> [Record list]:
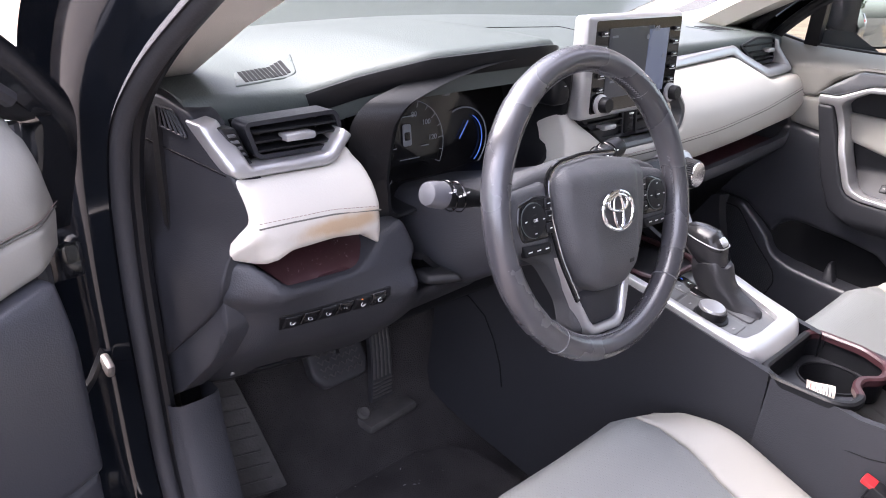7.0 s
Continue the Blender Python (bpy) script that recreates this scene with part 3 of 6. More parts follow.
def door(driver):
    T = HINGE_T if driver else Matrix()
    at = T @ Vector((0, 0.8, 0.45))
    d = thing("driver_door" if driver else "passenger_door", ("open" if driver else "closed") + " front door lined in beige leather and charcoal plastic with silver trim", "car door", at, "front doors")

    def Y(f):
        return lambda u, v, h: T @ Vector((u, f(u, v) - h, v))

    # the lower lining of the closed door sits a little further forward
    sx = 0.0 if driver else -0.055

    def wx(x, z):
        return x + sx * smooth(0.90, 0.78, z) * smooth(0.33, 0.12, x)

    def Yw(f):
        return lambda u, v, h: T @ Vector((wx(u, v), f(u, v) - h, v))

    # ---- inner lining
    def sill_face(x, z):
        side = table(z, [0.9, 1.0, 1.09, 1.137], [0.755, 0.752, 0.738, 0.737]) + 0.02 * smooth(-0.3, -0.46, x)
        f = min(1, max(0, (z - 1.137) / (belt(x) - 1.137)))  # the top slopes out to the window
        return side + (0.789 - side) * f ** 1.4 + 0.045 * smooth(-0.455, -0.535, x)

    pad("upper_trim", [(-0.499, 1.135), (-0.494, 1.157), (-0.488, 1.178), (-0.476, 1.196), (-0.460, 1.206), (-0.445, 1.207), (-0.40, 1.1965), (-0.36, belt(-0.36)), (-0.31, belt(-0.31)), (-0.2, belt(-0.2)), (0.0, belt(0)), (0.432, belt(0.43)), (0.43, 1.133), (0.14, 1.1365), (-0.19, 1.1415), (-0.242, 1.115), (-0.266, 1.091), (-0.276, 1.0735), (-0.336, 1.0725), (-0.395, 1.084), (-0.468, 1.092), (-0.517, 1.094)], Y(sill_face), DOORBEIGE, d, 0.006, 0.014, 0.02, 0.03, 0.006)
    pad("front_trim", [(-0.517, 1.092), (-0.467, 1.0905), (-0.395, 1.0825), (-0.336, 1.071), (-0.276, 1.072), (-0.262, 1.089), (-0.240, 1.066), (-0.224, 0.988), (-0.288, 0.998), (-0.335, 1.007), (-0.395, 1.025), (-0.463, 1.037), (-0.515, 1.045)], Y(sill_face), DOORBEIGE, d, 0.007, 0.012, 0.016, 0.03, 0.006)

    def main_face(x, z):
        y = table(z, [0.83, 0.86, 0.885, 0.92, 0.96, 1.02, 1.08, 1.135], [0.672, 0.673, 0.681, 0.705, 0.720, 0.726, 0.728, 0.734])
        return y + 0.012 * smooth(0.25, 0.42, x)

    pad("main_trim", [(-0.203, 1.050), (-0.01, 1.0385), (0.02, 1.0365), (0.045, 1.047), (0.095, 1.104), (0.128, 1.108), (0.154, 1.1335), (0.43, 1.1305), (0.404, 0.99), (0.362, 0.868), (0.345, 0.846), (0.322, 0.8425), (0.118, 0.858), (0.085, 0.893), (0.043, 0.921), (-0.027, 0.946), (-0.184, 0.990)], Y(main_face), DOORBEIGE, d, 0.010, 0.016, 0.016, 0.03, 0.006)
    pad("inner_backing", [(-0.24, 1.148), (0.425, 1.145), (0.425, 1.10), (-0.24, 1.10)], Y(lambda x, z: 0.758), HARD, d, 0.0, 0.004, 0.008, 0.04, 0.004)
    # dark shoulder over the handle, silver frame
    shoulder = lambda x, z: 0.722 - 0.03 * smooth(-0.1, -0.25, x) - 0.01 * smooth(1.135, 1.11, z)
    pad("shoulder_trim", [(-0.256, 1.0905), (-0.232, 1.111), (-0.190, 1.1405), (0.14, 1.1365), (0.156, 1.131), (0.126, 1.117), (-0.153, 1.1155), (-0.213, 1.0895)], Y(shoulder), SHOULDER, d, 0.006, 0.01, 0.012, 0.04, 0.003)
    silverf = lambda x, z: 0.7 - 0.022 * smooth(0.1, -0.22, x) * smooth(1.0, 1.09, z) - 0.024 * smooth(1.06, 0.95, z)
    pad("silver_frame", [(0.156, 1.1315), (0.128, 1.1165), (-0.153, 1.115), (-0.212, 1.089), (-0.2515, 1.090), (-0.2515, 1.070), (-0.216, 1.068), (-0.185, 0.966), (-0.159, 0.893), (-0.148, 0.878), (-0.122, 0.8685), (0.115, 0.8515), (0.110, 0.8595), (-0.112, 0.8795), (-0.136, 0.890), (-0.146, 0.902), (-0.171, 0.972), (-0.200, 1.070), (-0.192, 1.082), (-0.151, 1.1045), (0.122, 1.109)], Y(lambda x, z: silverf(x, z) - 0.003), SILVER, d, 0.003, 0.004, 0.008, 0.05, 0.005)
    # armrest face
    arm = lambda x, z: 0.682 + 0.05 * smooth(0.84, 0.76, z) ** 2 + 0.03 * smooth(0.30, 0.42, x)
    pad("armrest", [(-0.251, 1.069), (-0.217, 1.067), (-0.186, 0.966), (-0.160, 0.892), (-0.149, 0.8765), (-0.122, 0.867), (0.115, 0.850), (0.322, 0.8405), (0.350, 0.845), (0.335, 0.763), (0.10, 0.775), (-0.03, 0.787), (-0.130, 0.803), (-0.180, 0.835), (-0.212, 0.905)], Y(lambda x, z: arm(x, z) - 0.006), DARK, d, 0.005, 0.008, 0.012, 0.07, 0.008)
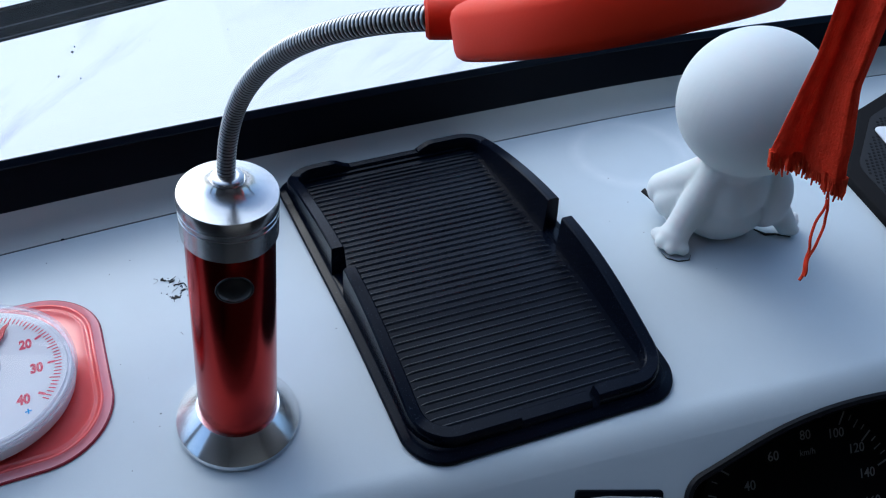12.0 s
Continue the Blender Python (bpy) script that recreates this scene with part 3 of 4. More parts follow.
# ---- round thermometer ----
def build_thermometer():
    o = thing("thermometer", "round white dial thermometer with blue and red scale", "thermometer",
              T((6.8, 4.1, 1.1)) @ RX(4.46) @ RY(0.8) @ RZ(10.5))
    part("back_shell", lathe([(29, 0), (31.6, 0.6), (32.4, 1.6), (32.6, 8.4), (32.3, 8.9), (31.4, 8.9)], 112), M_WHITE, o)
    dial = part("dial", lathe([(31.6, 4.6), (31.3, 9.2), (30.9, 9.6)], 112), M_WHITE, o, "white dial card with a printed scale")
    top = 9.68
    dc = T((0.0, -0.1, 0))
    for t in range(-40, 42):
        a = 90 - 3.2 * t
        mt = M_BLUE if t <= 0 else (M_MAROON if t < 7 else M_RED)
        if t % 10 == 0:
            part("scale_bar", bar(0.95, 2.5, 0.1), mt, dial, m=dc @ RZ(a - 90) @ T((0, 25.6, top)))
            part("scale_mark", bar(0.42, 2.4, 0.1), mt, dial, m=dc @ RZ(a - 90) @ T((0, 28.0, top)))
        else:
            l = 3.6 if t % 5 == 0 else 2.4
            part("scale_mark", bar(0.42, l, 0.1), mt, dial, m=dc @ RZ(a - 90) @ T((0, 29.2 - l / 2, top)))
    for t, d in ((-40, -134), (-30, -93), (-20, -61), (-10, -31), (0, -3), (10, 28.5), (20, 63), (30, 100), (40, 139)):
        a = radians(90 - d)
        r = 19.6 if t == 0 else 20.6 if -40 < t < 40 else (19.8 if t < 0 else 21.4)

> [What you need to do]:
Your task is to repeat the material above exactly, without its pictures.

> [Answer to this problem]:
7.0 s
Continue the Blender Python (bpy) script that recreates this scene with part 3 of 6. More parts follow.
def door(driver):
    T = HINGE_T if driver else Matrix()
    at = T @ Vector((0, 0.8, 0.45))
    d = thing("driver_door" if driver else "passenger_door", ("open" if driver else "closed") + " front door lined in beige leather and charcoal plastic with silver trim", "car door", at, "front doors")

    def Y(f):
        return lambda u, v, h: T @ Vector((u, f(u, v) - h, v))

    # the lower lining of the closed door sits a little further forward
    sx = 0.0 if driver else -0.055

    def wx(x, z):
        return x + sx * smooth(0.90, 0.78, z) * smooth(0.33, 0.12, x)

    def Yw(f):
        return lambda u, v, h: T @ Vector((wx(u, v), f(u, v) - h, v))

    # ---- inner lining
    def sill_face(x, z):
        side = table(z, [0.9, 1.0, 1.09, 1.137], [0.755, 0.752, 0.738, 0.737]) + 0.02 * smooth(-0.3, -0.46, x)
        f = min(1, max(0, (z - 1.137) / (belt(x) - 1.137)))  # the top slopes out to the window
        return side + (0.789 - side) * f ** 1.4 + 0.045 * smooth(-0.455, -0.535, x)

    pad("upper_trim", [(-0.499, 1.135), (-0.494, 1.157), (-0.488, 1.178), (-0.476, 1.196), (-0.460, 1.206), (-0.445, 1.207), (-0.40, 1.1965), (-0.36, belt(-0.36)), (-0.31, belt(-0.31)), (-0.2, belt(-0.2)), (0.0, belt(0)), (0.432, belt(0.43)), (0.43, 1.133), (0.14, 1.1365), (-0.19, 1.1415), (-0.242, 1.115), (-0.266, 1.091), (-0.276, 1.0735), (-0.336, 1.0725), (-0.395, 1.084), (-0.468, 1.092), (-0.517, 1.094)], Y(sill_face), DOORBEIGE, d, 0.006, 0.014, 0.02, 0.03, 0.006)
    pad("front_trim", [(-0.517, 1.092), (-0.467, 1.0905), (-0.395, 1.0825), (-0.336, 1.071), (-0.276, 1.072), (-0.262, 1.089), (-0.240, 1.066), (-0.224, 0.988), (-0.288, 0.998), (-0.335, 1.007), (-0.395, 1.025), (-0.463, 1.037), (-0.515, 1.045)], Y(sill_face), DOORBEIGE, d, 0.007, 0.012, 0.016, 0.03, 0.006)

    def main_face(x, z):
        y = table(z, [0.83, 0.86, 0.885, 0.92, 0.96, 1.02, 1.08, 1.135], [0.672, 0.673, 0.681, 0.705, 0.720, 0.726, 0.728, 0.734])
        return y + 0.012 * smooth(0.25, 0.42, x)

    pad("main_trim", [(-0.203, 1.050), (-0.01, 1.0385), (0.02, 1.0365), (0.045, 1.047), (0.095, 1.104), (0.128, 1.108), (0.154, 1.1335), (0.43, 1.1305), (0.404, 0.99), (0.362, 0.868), (0.345, 0.846), (0.322, 0.8425), (0.118, 0.858), (0.085, 0.893), (0.043, 0.921), (-0.027, 0.946), (-0.184, 0.990)], Y(main_face), DOORBEIGE, d, 0.010, 0.016, 0.016, 0.03, 0.006)
    pad("inner_backing", [(-0.24, 1.148), (0.425, 1.145), (0.425, 1.10), (-0.24, 1.10)], Y(lambda x, z: 0.758), HARD, d, 0.0, 0.004, 0.008, 0.04, 0.004)
    # dark shoulder over the handle, silver frame
    shoulder = lambda x, z: 0.722 - 0.03 * smooth(-0.1, -0.25, x) - 0.01 * smooth(1.135, 1.11, z)
    pad("shoulder_trim", [(-0.256, 1.0905), (-0.232, 1.111), (-0.190, 1.1405), (0.14, 1.1365), (0.156, 1.131), (0.126, 1.117), (-0.153, 1.1155), (-0.213, 1.0895)], Y(shoulder), SHOULDER, d, 0.006, 0.01, 0.012, 0.04, 0.003)
    silverf = lambda x, z: 0.7 - 0.022 * smooth(0.1, -0.22, x) * smooth(1.0, 1.09, z) - 0.024 * smooth(1.06, 0.95, z)
    pad("silver_frame", [(0.156, 1.1315), (0.128, 1.1165), (-0.153, 1.115), (-0.212, 1.089), (-0.2515, 1.090), (-0.2515, 1.070), (-0.216, 1.068), (-0.185, 0.966), (-0.159, 0.893), (-0.148, 0.878), (-0.122, 0.8685), (0.115, 0.8515), (0.110, 0.8595), (-0.112, 0.8795), (-0.136, 0.890), (-0.146, 0.902), (-0.171, 0.972), (-0.200, 1.070), (-0.192, 1.082), (-0.151, 1.1045), (0.122, 1.109)], Y(lambda x, z: silverf(x, z) - 0.003), SILVER, d, 0.003, 0.004, 0.008, 0.05, 0.005)
    # armrest face
    arm = lambda x, z: 0.682 + 0.05 * smooth(0.84, 0.76, z) ** 2 + 0.03 * smooth(0.30, 0.42, x)
    pad("armrest", [(-0.251, 1.069), (-0.217, 1.067), (-0.186, 0.966), (-0.160, 0.892), (-0.149, 0.8765), (-0.122, 0.867), (0.115, 0.850), (0.322, 0.8405), (0.350, 0.845), (0.335, 0.763), (0.10, 0.775), (-0.03, 0.787), (-0.130, 0.803), (-0.180, 0.835), (-0.212, 0.905)], Y(lambda x, z: arm(x, z) - 0.006), DARK, d, 0.005, 0.008, 0.012, 0.07, 0.008)
12.0 s
Continue the Blender Python (bpy) script that recreates this scene with part 3 of 4. More parts follow.
# ---- round thermometer ----
def build_thermometer():
    o = thing("thermometer", "round white dial thermometer with blue and red scale", "thermometer",
              T((6.8, 4.1, 1.1)) @ RX(4.46) @ RY(0.8) @ RZ(10.5))
    part("back_shell", lathe([(29, 0), (31.6, 0.6), (32.4, 1.6), (32.6, 8.4), (32.3, 8.9), (31.4, 8.9)], 112), M_WHITE, o)
    dial = part("dial", lathe([(31.6, 4.6), (31.3, 9.2), (30.9, 9.6)], 112), M_WHITE, o, "white dial card with a printed scale")
    top = 9.68
    dc = T((0.0, -0.1, 0))
    for t in range(-40, 42):
        a = 90 - 3.2 * t
        mt = M_BLUE if t <= 0 else (M_MAROON if t < 7 else M_RED)
        if t % 10 == 0:
            part("scale_bar", bar(0.95, 2.5, 0.1), mt, dial, m=dc @ RZ(a - 90) @ T((0, 25.6, top)))
            part("scale_mark", bar(0.42, 2.4, 0.1), mt, dial, m=dc @ RZ(a - 90) @ T((0, 28.0, top)))
        else:
            l = 3.6 if t % 5 == 0 else 2.4
            part("scale_mark", bar(0.42, l, 0.1), mt, dial, m=dc @ RZ(a - 90) @ T((0, 29.2 - l / 2, top)))
    for t, d in ((-40, -134), (-30, -93), (-20, -61), (-10, -31), (0, -3), (10, 28.5), (20, 63), (30, 100), (40, 139)):
        a = radians(90 - d)
        r = 19.6 if t == 0 else 20.6 if -40 < t < 40 else (19.8 if t < 0 else 21.4)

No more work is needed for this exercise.